*AVAILABLE DATA:*
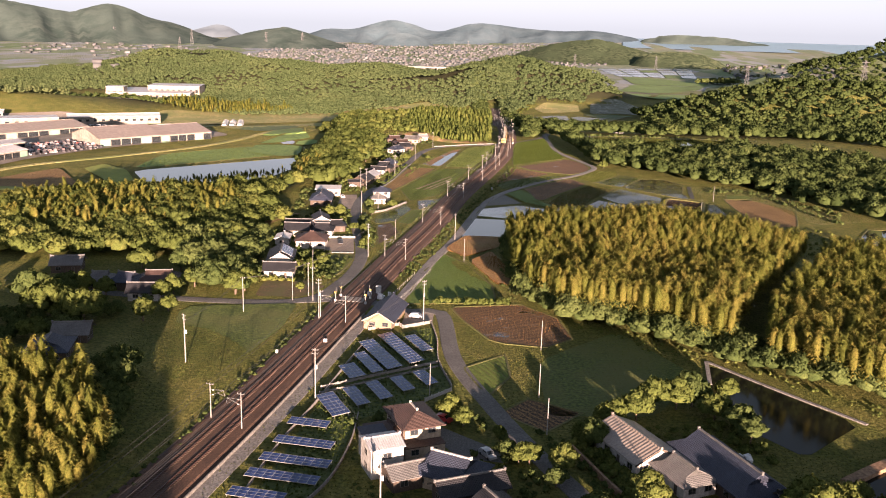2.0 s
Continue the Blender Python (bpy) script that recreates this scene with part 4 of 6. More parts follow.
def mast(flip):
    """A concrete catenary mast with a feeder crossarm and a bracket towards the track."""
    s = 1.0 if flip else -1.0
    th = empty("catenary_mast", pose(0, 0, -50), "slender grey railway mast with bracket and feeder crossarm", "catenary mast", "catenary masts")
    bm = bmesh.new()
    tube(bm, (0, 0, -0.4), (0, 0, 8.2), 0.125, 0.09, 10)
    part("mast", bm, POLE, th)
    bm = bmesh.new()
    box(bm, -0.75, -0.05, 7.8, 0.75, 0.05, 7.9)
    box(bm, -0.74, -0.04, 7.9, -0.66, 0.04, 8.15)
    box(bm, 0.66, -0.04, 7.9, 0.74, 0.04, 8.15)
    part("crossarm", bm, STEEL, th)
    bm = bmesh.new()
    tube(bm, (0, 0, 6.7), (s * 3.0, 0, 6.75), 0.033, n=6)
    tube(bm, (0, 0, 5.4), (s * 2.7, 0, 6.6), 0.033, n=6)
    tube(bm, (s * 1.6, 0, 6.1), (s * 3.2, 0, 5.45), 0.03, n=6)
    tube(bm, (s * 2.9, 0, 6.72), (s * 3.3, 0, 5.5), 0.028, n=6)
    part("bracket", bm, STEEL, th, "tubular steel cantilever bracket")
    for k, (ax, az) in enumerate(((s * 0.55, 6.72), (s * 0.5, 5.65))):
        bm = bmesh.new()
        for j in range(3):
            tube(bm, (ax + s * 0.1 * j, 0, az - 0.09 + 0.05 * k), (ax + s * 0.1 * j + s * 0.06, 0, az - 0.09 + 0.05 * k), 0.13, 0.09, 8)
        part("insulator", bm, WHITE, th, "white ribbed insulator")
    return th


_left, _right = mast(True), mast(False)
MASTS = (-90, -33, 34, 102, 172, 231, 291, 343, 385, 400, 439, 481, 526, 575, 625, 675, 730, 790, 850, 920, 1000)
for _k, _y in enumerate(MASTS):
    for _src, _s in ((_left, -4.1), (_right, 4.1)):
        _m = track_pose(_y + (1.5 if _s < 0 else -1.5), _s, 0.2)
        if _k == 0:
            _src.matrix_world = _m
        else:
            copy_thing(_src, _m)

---

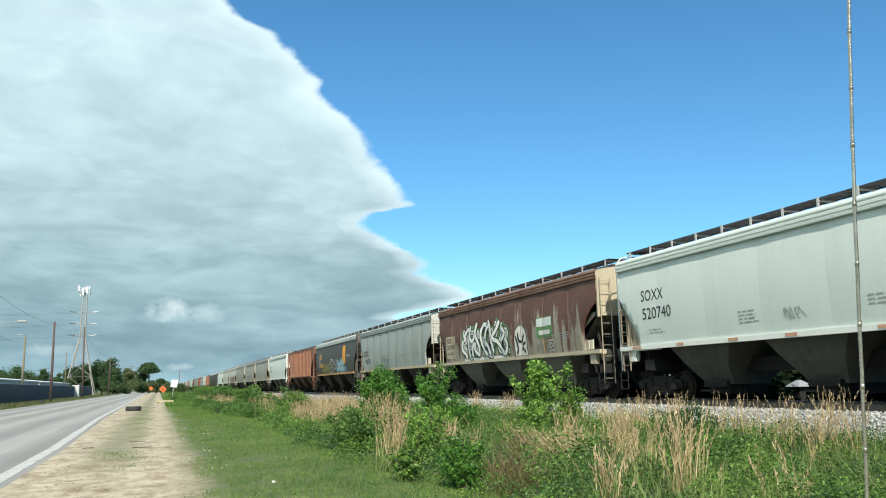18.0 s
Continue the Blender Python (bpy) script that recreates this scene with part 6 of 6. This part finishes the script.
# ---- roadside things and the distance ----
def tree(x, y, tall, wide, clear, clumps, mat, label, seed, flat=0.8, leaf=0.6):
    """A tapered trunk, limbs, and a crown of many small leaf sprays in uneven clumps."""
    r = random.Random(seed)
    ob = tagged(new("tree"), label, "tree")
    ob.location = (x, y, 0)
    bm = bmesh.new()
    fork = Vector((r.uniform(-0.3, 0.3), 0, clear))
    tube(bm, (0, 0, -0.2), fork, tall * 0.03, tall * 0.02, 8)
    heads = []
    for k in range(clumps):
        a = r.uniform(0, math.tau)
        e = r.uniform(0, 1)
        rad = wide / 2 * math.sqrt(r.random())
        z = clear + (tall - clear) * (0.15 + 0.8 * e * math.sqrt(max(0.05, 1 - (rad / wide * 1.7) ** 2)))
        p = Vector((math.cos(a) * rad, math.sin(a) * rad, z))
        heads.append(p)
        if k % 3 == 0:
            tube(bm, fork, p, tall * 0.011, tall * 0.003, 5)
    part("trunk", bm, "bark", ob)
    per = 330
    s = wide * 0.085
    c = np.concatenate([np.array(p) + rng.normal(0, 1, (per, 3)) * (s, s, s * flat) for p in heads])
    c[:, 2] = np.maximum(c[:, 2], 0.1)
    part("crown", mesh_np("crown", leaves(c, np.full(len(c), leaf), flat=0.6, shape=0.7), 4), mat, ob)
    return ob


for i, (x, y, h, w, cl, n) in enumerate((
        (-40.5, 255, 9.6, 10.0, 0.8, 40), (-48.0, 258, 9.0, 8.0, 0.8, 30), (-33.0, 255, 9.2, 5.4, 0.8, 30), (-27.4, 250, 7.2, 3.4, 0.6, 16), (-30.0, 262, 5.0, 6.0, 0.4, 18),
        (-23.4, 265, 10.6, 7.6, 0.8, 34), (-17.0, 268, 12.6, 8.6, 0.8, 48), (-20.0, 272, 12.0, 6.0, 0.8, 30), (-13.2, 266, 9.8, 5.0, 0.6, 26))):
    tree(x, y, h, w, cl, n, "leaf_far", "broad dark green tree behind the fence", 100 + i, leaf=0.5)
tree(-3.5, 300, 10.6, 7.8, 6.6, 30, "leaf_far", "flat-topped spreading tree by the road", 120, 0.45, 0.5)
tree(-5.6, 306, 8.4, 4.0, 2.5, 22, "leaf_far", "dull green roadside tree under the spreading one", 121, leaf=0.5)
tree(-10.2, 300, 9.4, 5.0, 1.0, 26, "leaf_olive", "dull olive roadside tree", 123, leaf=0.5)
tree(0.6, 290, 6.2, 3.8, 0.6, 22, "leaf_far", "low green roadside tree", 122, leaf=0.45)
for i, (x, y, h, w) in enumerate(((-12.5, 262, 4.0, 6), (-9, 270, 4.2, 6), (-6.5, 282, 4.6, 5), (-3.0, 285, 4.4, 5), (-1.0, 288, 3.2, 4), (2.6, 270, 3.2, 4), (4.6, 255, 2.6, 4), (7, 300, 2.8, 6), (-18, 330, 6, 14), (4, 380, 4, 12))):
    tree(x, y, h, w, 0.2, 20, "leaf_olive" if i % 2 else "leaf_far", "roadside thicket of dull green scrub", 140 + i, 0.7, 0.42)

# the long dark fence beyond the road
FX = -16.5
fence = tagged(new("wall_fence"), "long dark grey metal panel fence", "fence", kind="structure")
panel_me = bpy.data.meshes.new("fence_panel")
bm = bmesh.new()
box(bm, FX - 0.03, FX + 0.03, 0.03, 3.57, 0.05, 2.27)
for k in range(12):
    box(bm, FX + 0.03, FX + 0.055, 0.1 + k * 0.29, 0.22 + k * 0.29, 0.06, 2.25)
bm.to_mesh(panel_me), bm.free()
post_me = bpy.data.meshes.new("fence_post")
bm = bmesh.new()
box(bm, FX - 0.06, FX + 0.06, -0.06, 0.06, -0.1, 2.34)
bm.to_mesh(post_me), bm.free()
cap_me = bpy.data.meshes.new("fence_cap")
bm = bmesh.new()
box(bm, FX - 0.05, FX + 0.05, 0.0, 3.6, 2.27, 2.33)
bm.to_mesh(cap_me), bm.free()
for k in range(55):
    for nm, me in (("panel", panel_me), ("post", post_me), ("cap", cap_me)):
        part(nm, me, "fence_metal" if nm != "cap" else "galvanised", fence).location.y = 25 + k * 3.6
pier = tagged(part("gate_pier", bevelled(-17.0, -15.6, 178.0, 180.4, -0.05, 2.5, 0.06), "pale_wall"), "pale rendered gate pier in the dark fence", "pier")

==

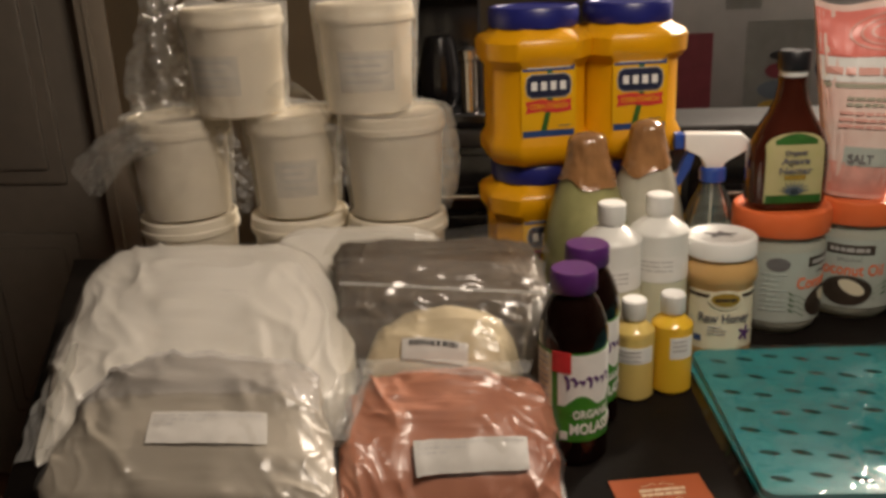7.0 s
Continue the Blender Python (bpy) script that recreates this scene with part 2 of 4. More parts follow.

*EXERCISE DESCRIPTION:* Search the records for the word "parts" and copy every line where it occurs.

*WRITTEN ANSWER:*
Continue the Blender Python (bpy) script that recreates this scene with part 4 of 6. More parts follow.
Continue the Blender Python (bpy) script that recreates this scene with part 2 of 4. More parts follow.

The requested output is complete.